[Data provided]:
◆ ◆ ◆
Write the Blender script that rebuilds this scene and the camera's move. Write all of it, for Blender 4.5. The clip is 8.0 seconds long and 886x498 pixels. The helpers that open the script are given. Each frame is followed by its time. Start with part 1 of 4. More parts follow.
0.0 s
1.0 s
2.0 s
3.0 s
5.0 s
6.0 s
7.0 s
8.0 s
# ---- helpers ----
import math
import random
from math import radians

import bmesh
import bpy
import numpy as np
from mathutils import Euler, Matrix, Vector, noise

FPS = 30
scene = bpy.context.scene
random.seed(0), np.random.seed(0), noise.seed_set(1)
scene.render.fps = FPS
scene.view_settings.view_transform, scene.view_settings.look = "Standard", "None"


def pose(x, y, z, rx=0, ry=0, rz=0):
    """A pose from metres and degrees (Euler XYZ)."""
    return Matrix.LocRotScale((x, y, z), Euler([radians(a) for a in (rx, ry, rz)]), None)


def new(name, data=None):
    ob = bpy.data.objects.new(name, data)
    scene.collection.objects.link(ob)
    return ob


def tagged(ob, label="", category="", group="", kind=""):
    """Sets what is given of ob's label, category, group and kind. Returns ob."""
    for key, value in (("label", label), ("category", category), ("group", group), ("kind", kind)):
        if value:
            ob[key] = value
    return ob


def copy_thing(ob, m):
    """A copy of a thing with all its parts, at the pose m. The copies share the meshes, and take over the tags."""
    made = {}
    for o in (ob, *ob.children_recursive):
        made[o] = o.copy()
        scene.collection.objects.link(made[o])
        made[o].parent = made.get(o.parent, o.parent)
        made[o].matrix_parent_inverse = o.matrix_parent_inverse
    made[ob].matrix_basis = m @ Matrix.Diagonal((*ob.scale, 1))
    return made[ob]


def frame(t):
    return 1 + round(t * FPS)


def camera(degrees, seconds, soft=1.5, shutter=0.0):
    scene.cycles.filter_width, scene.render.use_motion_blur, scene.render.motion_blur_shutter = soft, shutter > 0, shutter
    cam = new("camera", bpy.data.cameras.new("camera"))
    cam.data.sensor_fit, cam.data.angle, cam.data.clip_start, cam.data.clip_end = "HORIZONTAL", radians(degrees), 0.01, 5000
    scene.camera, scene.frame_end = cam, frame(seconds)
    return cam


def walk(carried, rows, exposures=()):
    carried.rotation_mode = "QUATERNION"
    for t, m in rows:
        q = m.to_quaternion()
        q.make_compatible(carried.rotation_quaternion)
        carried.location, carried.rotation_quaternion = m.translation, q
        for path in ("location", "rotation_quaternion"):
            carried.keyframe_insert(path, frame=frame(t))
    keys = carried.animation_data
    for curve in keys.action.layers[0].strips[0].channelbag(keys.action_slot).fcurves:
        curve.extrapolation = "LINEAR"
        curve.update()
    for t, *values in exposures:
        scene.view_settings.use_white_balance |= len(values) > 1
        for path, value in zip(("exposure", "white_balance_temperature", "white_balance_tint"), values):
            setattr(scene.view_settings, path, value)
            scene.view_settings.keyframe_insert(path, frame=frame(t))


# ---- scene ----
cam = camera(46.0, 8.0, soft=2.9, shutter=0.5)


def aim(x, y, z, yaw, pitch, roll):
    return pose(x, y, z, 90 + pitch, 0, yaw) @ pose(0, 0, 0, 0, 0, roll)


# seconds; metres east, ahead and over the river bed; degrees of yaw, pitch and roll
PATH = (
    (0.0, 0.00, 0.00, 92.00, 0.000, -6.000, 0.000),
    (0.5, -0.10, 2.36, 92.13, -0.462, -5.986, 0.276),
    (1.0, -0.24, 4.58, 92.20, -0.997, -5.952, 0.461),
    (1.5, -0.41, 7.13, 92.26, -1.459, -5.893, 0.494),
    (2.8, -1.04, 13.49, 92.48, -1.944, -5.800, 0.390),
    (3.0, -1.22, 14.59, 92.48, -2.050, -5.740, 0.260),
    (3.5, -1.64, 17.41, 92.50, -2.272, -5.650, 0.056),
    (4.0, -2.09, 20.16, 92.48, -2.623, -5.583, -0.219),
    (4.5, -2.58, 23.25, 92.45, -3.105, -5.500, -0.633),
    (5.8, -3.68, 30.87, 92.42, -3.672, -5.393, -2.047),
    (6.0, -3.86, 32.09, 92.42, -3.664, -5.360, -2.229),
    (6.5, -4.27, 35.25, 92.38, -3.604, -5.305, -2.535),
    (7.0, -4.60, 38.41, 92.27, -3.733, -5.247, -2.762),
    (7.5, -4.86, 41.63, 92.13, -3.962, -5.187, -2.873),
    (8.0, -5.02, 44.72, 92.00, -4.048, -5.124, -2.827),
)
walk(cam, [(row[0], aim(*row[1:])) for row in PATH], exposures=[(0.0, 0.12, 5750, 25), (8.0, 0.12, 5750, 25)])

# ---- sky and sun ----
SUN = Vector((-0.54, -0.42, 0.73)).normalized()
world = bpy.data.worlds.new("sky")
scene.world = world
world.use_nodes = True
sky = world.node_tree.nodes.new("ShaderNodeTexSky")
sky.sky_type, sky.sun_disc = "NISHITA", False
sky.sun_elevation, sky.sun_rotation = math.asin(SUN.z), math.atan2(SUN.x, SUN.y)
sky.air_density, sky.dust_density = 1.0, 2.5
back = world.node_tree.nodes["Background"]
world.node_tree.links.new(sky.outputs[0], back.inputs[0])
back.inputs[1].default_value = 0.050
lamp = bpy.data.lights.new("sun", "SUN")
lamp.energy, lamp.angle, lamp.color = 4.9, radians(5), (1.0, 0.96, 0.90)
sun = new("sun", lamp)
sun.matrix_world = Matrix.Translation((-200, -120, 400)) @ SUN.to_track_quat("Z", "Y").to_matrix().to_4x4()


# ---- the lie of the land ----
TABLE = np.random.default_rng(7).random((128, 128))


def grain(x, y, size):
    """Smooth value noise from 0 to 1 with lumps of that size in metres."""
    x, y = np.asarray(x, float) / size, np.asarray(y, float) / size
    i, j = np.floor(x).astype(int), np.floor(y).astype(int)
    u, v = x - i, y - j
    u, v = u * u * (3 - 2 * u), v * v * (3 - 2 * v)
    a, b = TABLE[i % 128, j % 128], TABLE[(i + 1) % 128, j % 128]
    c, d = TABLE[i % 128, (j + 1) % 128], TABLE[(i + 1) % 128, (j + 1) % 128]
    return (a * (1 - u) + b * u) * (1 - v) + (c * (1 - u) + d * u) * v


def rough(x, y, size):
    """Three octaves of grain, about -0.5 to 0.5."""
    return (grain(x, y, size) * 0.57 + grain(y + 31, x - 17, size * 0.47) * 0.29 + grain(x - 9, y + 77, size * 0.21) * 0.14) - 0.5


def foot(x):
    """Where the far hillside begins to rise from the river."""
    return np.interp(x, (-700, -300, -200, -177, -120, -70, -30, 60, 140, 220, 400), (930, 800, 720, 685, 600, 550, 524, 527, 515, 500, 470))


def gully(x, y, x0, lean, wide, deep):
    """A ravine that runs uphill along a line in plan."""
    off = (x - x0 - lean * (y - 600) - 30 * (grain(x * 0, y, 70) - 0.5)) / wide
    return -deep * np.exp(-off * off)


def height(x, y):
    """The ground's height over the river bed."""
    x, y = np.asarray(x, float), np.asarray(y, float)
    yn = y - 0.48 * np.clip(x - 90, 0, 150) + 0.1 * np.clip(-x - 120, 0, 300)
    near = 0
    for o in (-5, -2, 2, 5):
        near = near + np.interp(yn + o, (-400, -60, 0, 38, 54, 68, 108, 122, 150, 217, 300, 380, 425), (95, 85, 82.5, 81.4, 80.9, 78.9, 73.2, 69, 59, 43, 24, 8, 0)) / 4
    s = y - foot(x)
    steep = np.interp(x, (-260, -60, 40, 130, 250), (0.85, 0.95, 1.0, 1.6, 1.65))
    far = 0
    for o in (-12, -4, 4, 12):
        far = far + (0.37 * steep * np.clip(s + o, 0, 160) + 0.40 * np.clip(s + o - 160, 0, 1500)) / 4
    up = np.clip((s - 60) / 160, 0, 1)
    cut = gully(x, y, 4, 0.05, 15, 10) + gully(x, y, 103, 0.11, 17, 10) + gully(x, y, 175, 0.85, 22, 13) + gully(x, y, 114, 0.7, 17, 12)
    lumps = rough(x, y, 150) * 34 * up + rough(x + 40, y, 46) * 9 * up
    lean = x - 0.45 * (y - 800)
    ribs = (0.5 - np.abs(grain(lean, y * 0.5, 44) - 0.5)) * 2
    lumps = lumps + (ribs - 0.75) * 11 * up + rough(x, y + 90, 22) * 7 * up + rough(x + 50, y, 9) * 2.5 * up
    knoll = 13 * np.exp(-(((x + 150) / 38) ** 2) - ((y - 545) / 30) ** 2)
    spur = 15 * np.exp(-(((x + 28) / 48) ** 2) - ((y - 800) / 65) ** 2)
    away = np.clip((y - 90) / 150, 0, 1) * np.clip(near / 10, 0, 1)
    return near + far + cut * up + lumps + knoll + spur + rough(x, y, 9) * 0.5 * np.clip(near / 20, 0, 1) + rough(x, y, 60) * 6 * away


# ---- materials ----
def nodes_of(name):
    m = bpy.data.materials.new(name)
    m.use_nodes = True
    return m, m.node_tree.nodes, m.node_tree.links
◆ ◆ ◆
[Task requirements]: Using the data above, copy each line that contains "from".

[Full response]:
from math import radians
from mathutils import Euler, Matrix, Vector, noise
    """A pose from metres and degrees (Euler XYZ)."""
    """Smooth value noise from 0 to 1 with lumps of that size in metres."""
    """Where the far hillside begins to rise from the river."""